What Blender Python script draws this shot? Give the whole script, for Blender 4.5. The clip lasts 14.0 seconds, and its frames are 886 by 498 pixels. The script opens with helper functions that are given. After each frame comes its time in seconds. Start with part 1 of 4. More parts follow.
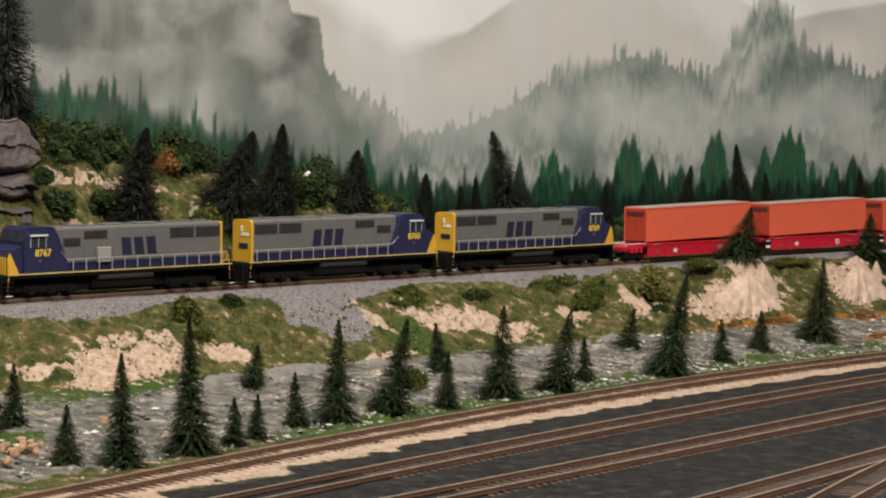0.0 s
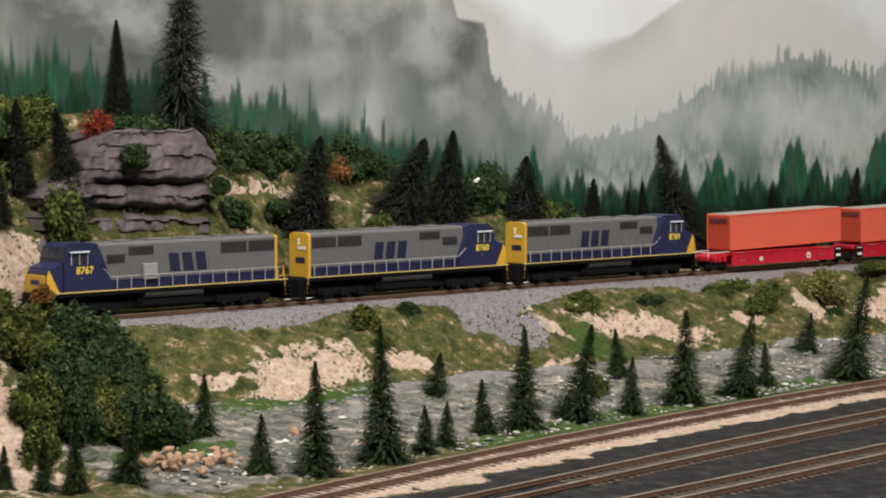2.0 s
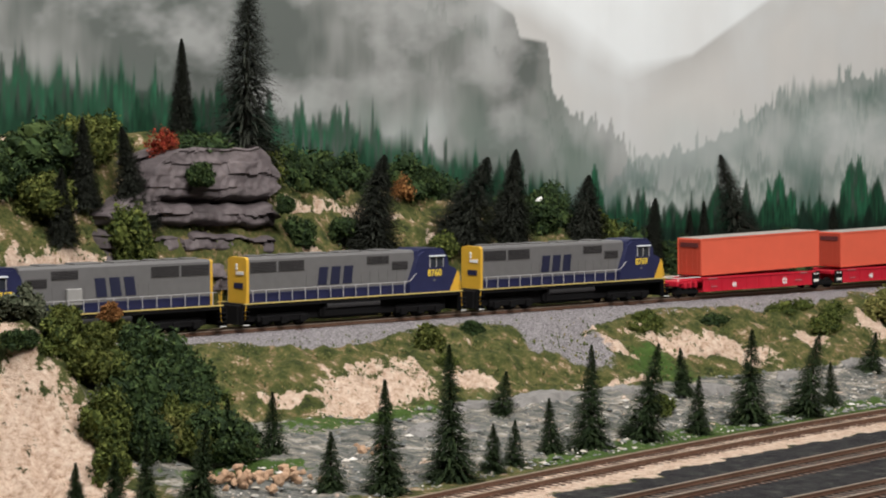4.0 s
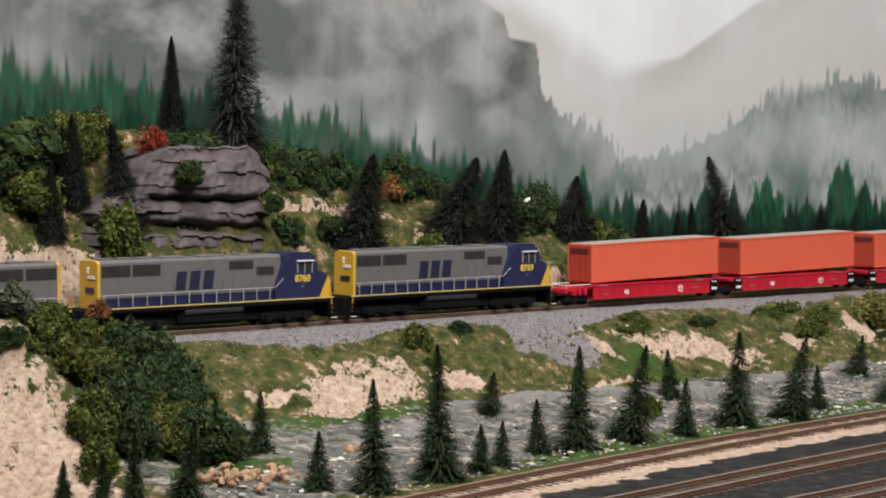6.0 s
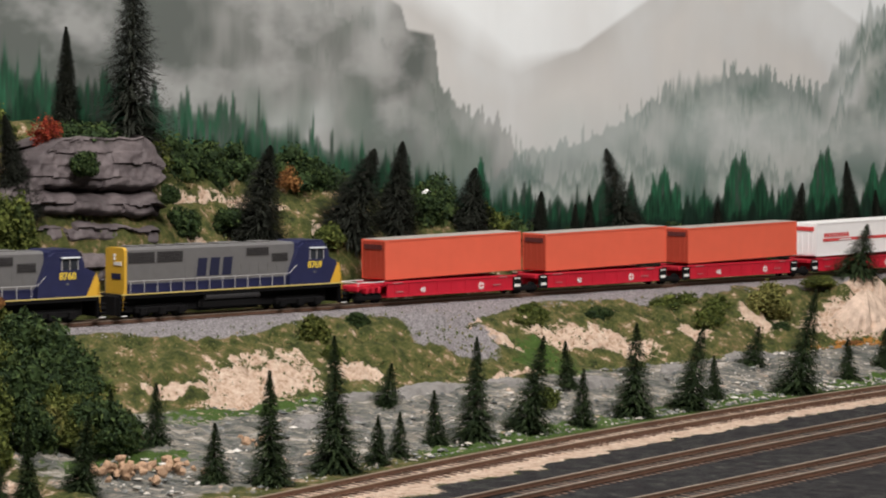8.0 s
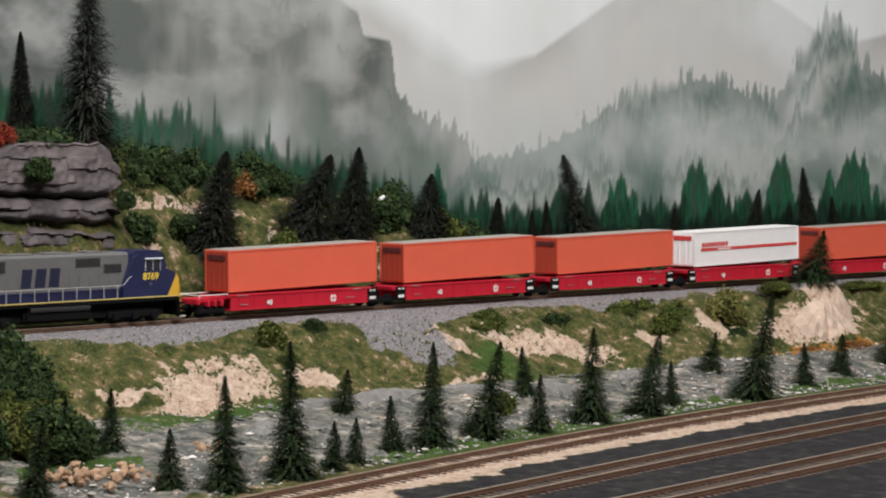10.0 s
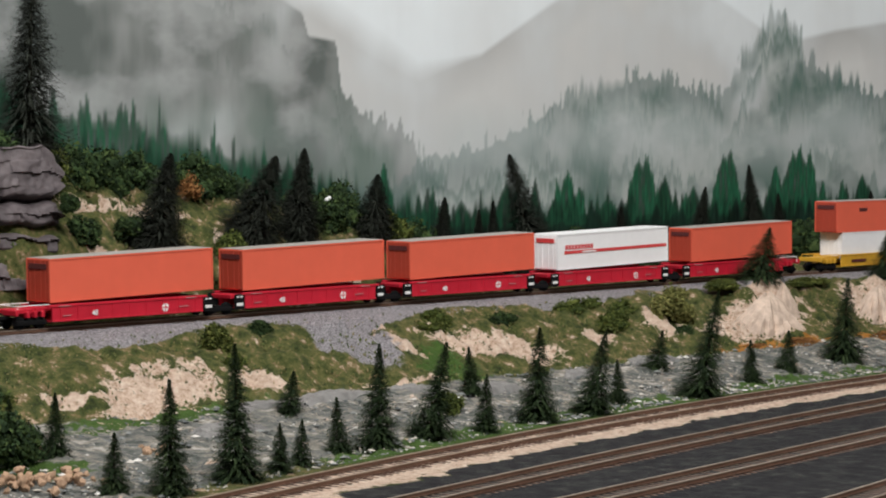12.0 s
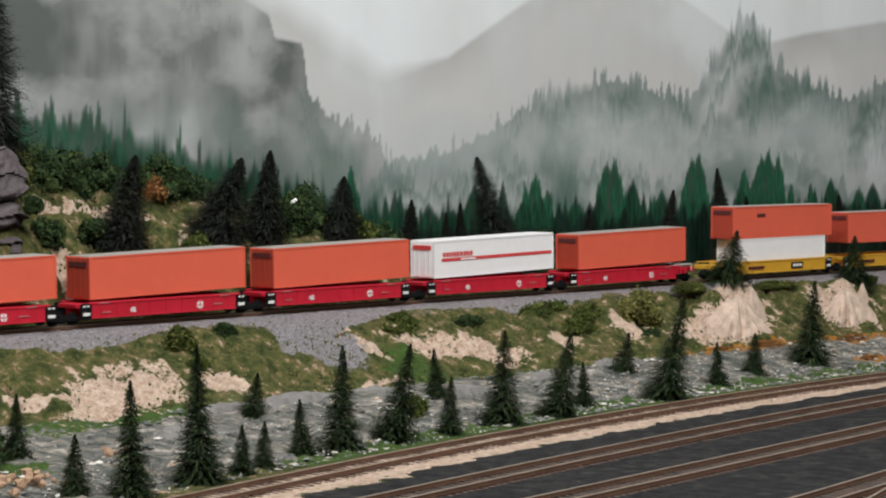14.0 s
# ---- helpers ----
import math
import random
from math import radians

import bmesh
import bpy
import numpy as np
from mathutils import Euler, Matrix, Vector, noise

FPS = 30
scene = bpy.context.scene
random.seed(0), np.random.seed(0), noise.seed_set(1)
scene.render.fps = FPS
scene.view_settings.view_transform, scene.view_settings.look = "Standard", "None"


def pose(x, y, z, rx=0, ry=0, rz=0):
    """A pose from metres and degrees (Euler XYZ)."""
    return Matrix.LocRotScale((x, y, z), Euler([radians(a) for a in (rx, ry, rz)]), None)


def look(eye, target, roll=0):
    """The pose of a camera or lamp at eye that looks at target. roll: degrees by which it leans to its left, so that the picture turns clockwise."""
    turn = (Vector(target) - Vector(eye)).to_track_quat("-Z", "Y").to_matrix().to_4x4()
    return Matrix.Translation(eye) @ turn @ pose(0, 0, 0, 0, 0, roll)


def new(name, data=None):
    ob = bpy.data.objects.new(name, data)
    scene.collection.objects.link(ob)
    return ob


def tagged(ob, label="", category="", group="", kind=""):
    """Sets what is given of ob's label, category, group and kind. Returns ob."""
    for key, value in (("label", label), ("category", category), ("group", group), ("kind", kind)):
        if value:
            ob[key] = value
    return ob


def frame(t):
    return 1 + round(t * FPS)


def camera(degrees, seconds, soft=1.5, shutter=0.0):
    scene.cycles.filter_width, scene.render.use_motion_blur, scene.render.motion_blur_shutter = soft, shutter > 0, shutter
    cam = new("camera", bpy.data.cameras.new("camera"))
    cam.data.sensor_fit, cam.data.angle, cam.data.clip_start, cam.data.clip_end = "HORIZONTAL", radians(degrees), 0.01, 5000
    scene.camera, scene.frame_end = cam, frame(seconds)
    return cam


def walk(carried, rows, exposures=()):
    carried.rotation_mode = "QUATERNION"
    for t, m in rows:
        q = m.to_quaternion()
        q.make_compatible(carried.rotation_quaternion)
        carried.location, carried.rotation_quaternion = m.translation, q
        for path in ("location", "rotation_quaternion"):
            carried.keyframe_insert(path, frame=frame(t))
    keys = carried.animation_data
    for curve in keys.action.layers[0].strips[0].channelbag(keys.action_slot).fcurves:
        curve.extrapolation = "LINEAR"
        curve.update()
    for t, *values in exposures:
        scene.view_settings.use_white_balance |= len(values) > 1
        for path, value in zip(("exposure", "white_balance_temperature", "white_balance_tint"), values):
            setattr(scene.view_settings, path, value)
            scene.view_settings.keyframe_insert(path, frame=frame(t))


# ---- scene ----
cam = camera(20.90, 14.0, soft=2.0, shutter=0.4)
PATH = [
    (0.0, look((0.0656, -0.0176, 0.1642), (0.1911, 1.9742, 0.0333), 0.72)),
    (0.5, look((0.0462, -0.0062, 0.1618), (0.1559, 1.9873, 0.0430), 0.41)),
    (1.0, look((0.0373, -0.0038, 0.1623), (0.1046, 1.9915, 0.0431), 0.04)),
    (1.5, look((0.0266, -0.0023, 0.1609), (0.0696, 1.9937, 0.0418), -0.01)),
    (2.0, look((0.0191, -0.0009, 0.1603), (0.0439, 1.9951, 0.0366), -0.16)),
    (2.5, look((0.0135, 0.0024, 0.1634), (0.0179, 1.9986, 0.0407), -0.25)),
    (3.0, look((0.0090, 0.0018, 0.1588), (-0.0020, 1.9988, 0.0484), -0.22)),
    (5.5, look((-0.0001, 0.0001, 0.1580), (-0.0047, 1.9973, 0.0533), 0.15)),
    (6.0, look((-0.0000, 0.0000, 0.1591), (0.0000, 1.9971, 0.0523), 0.34)),
    (6.5, look((-0.0012, 0.0017, 0.1573), (-0.0006, 1.9988, 0.0510), 0.52)),
    (7.0, look((0.0014, -0.0002, 0.1578), (0.0166, 1.9969, 0.0503), 0.35)),
    (7.5, look((0.0008, 0.0045, 0.1573), (0.0573, 2.0006, 0.0468), 0.40)),
    (8.0, look((0.0026, 0.0042, 0.1564), (0.0853, 1.9994, 0.0455), 0.39)),
    (10.5, look((0.0049, 0.0089, 0.1528), (0.1297, 2.0024, 0.0510), 0.32)),
    (11.0, look((0.0076, 0.0072, 0.1547), (0.1425, 2.0000, 0.0521), 0.21)),
    (11.5, look((0.0086, 0.0086, 0.1542), (0.1548, 2.0006, 0.0511), 0.10)),
    (12.0, look((0.0094, 0.0093, 0.1546), (0.1667, 2.0004, 0.0507), -0.02)),
    (12.5, look((0.0103, 0.0090, 0.1529), (0.1506, 2.0014, 0.0492), 0.10)),
    (13.0, look((0.0129, 0.0064, 0.1538), (0.1634, 1.9978, 0.0448), -0.09)),
    (13.5, look((0.0168, 0.0089, 0.1511), (0.1783, 1.9992, 0.0402), -0.08)),
    (14.0, look((0.0184, 0.0125, 0.1511), (0.1959, 2.0022, 0.0522), 0.03)),
]
EXPOSURES = [(0.0, -0.10, 7400, 14), (1.5, -0.02, 6950, 13), (3.0, 0.04, 6650, 12), (6.5, 0.0, 6720, 13), (8.0, -0.04, 6780, 14), (11.0, -0.14, 6450, 11), (14.0, -0.18, 6400, 10)]
walk(cam, PATH, EXPOSURES)

# ---- light: a room lit from its ceiling ----
world = bpy.data.worlds.new("room_air")
world.use_nodes = True
world.node_tree.nodes["Background"].inputs[0].default_value = (1.0, 0.99, 0.97, 1)
world.node_tree.nodes["Background"].inputs[1].default_value = 0.20
scene.world = world


def area_lamp(name, size_x, size_y, watts, eye, target, colour):
    data = bpy.data.lights.new(name, "AREA")
    data.shape, data.size, data.size_y, data.energy, data.color = "RECTANGLE", size_x, size_y, watts, colour
    ob = new(name, data)
    ob.matrix_world = look(eye, target)
    return tagged(ob, "bright ceiling light panel over the layout", "lamp")


area_lamp("ceiling_lamp", 1.5, 0.5, 70, (0.85, 0.45, 1.80), (0.25, 2.2, 0.05), (1.0, 0.975, 0.955))
area_lamp("ceiling_lamp", 1.2, 0.4, 26, (-0.5, 1.25, 1.85), (0.0, 2.1, 0.05), (1.0, 0.975, 0.955))

# ---- the line of the railway: s runs along it, v across it ----
X0, Y0, TH, K1, K3, GRADE = 0.0226, 2.0845, 0.722, 0.0013, -0.1204, -0.0013
RAIL = -0.006
_S = np.arange(-2.0, 3.0, 0.002)
_A = TH + K1 * _S + K3 * _S ** 2 / 2
_CX = np.concatenate([[0], np.cumsum((np.cos(_A[1:]) + np.cos(_A[:-1])) * 0.001)])
_CY = np.concatenate([[0], np.cumsum((np.sin(_A[1:]) + np.sin(_A[:-1])) * 0.001)])
_CX += X0 - np.interp(0, _S, _CX)
_CY += Y0 - np.interp(0, _S, _CY)


def heading(s):
    return TH + K1 * s + K3 * np.asarray(s) ** 2 / 2


def at(s, v):
    a = heading(s)
    return np.interp(s, _S, _CX) - np.sin(a) * v, np.interp(s, _S, _CY) + np.cos(a) * v


def sm(a, b, x):
    k = np.clip((x - a) / (b - a), 0, 1)
    return k * k * (3 - 2 * k)


def siding_v(s):
    return -0.336 + 0.14 * s - 0.12 * s * s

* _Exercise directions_
Search the listing for the word "None". Copy every line in which it occurs.

* _Solution_
scene.view_settings.view_transform, scene.view_settings.look = "Standard", "None"
    return Matrix.LocRotScale((x, y, z), Euler([radians(a) for a in (rx, ry, rz)]), None)
def new(name, data=None):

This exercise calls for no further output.